HMS AJAX 1938/39

Lt Col Harold Wyllie OBE RSMA (1880-1973). Attributed to Lt Col Harold Wyllie: watercolour unsigned (dated verso 1938/39).

HMS AJAX 1938/39

19 x 10.5 ins (48 x 27 cms) appriox

Price on application

This original has been sold and is no longer available.

The well balanced lines of AJAX and her 4 sisters (LEANDER, ACHILLES, NEPTUNE and ORION were matched by the class' performance in service.  With their four twin 6 inch turrets they were regarded as successful gun ships with a good endurance, a handy 32 knots, a useful spotter plane and very reasonable living conditions - always important in cruisers who are required to be away from shore support and out at sea for many months at a time.  

Their symmetrical appearance was largely a result of the single trunked funnel which resulted from grouping all the boilers into one compartment amidships thereby, it was hoped,  creating enough upper deck space to incorporate a hangar abaft the catapult: it was not to be.  For their first few commissions and before the war they were found to be very employable on stations where long legs were required and thus they spent much of their time on the Americas and West Indies Station where distances were considerable and base fuelling facilities limited.  They were independent commands for 4 ring captains and were undoubtedly very pleasant ships in which to serve!

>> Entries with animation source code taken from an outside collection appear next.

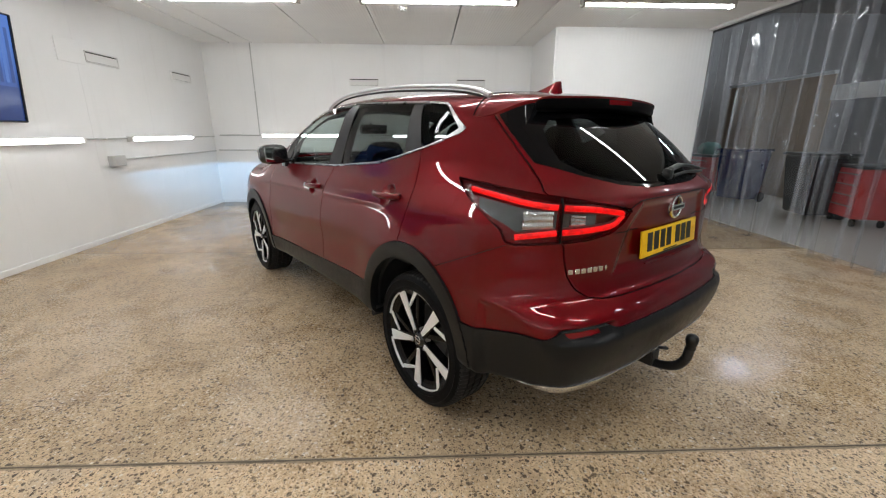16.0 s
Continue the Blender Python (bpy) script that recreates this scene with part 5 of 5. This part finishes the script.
for k in range(7):
    y = 0.607 - 0.0265 * k
    wd = 0.021 if k != 6 else 0.007
    xs = float(rear_x(0.83) + 0.16 * y ** 2 + 0.52 * y ** 6)
    slope = math.degrees(math.atan(0.32 * y + 3.1 * y ** 5))
    part("name_bar", boxed(0, 0, 0, 0.004, wd, 0.020, 0.001, 1), M_CHROME, tailgate, "small chrome name bar", m=pose(xs - 0.001, y, 0.830, 0, 0, -slope))
wip = new("rear_wiper")
wip.parent = car
tagged(wip, "black rear wiper")


def on_glass(y, z, off):
    return Vector((float(rear_x(z) + 0.16 * y ** 2 + 0.52 * abs(y) ** 6) - off, y, z))


part("wiper_arm", sweep(bmesh.new(), arc_pts([on_glass(0.020, 1.160, 0.012), on_glass(-0.02, 1.178, 0.026), on_glass(-0.12, 1.190, 0.030), on_glass(-0.24, 1.184, 0.026), on_glass(-0.37, 1.166, 0.018)], 6), [0.0145] * 7 + [0.012] * 6 + [0.008] * 12, 10, 1.0), M_SATB, wip)
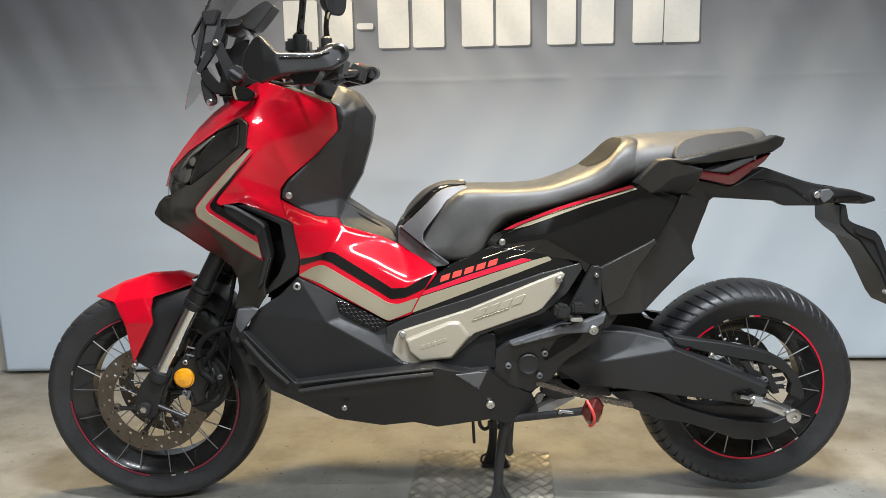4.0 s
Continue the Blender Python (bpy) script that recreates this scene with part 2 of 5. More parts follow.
class Skin:
    """Half-width of a panel over its side view (x, z), from a few corner and crease points, with softened creases."""

    def __init__(self, corners, inner=(), soft=0.008, folds=(), even=None):
        pts = list(corners) + list(inner)
        self.even = None
        if even is not None:
            self.fit(np.array(pts, float), even)
        v, _, f, ov, _, _ = cdt([(p[0], p[1]) for p in pts], list(range(len(corners))), 0, folds)
        y = [pts[o[0]][2] if o else np.mean([p[2] for p in pts]) for o in ov]
        self.v, self.y = np.array([tuple(q) for q in v]), np.array(y)
        self.f, self.soft = np.array([t[:3] for t in f]), soft
        self.creases = [(self.v[i], self.v[j]) for t in self.f for i, j in ((t[0], t[1]), (t[1], t[2]), (t[2], t[0])) if i < j and (max(i, j) >= len(corners) or (i, j) in folds or (j, i) in folds)]

    def fit(self, pts, even):
        """A bending sheet through the points, for bodies with no creases."""
        self.knots, n = pts[:, :2], len(pts)
        m = np.zeros((n + 3, n + 3))
        m[:n, :n] = self.bend(self.knots) + even * np.eye(n)
        m[:n, n], m[:n, n + 1:] = 1, self.knots
        m[n:, :n] = m[:n, n:].T
        self.even = np.linalg.solve(m, np.concatenate([pts[:, 2], np.zeros(3)]))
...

AJAX leapt to fame of course in December 1939 when in company with her Royal New Zealand Navy sister HMNZS ACHILLES and the 8 inch EXETER she succesfully out fought and then cornered in Montevideo, the German 11 inch pocket battleship GRAF SPEE.   Further service for AJAX in the South Atlantic followed and then the class was mostly employed in the Mediterranean where the ships of that Fleet were being severely tested and losses were high:  NEPTUNE was lost here to mine.  One or two of the class saw service in the Pacific and after the war they were again stationed with the Mediterranean Fleet but by the late 1940s, worn out from their war service and victims of shrinking naval estimates, the surviving sisters, with the exception of ACHILLES, were paid off for disposal.  ACHILLES, after a refit, was transferred to the Indian Navy in 1948 where she became INS DELHI: she gave a further 30 years of service - some 45 in total since first commissioning-  before finally going to the breakers in 1978.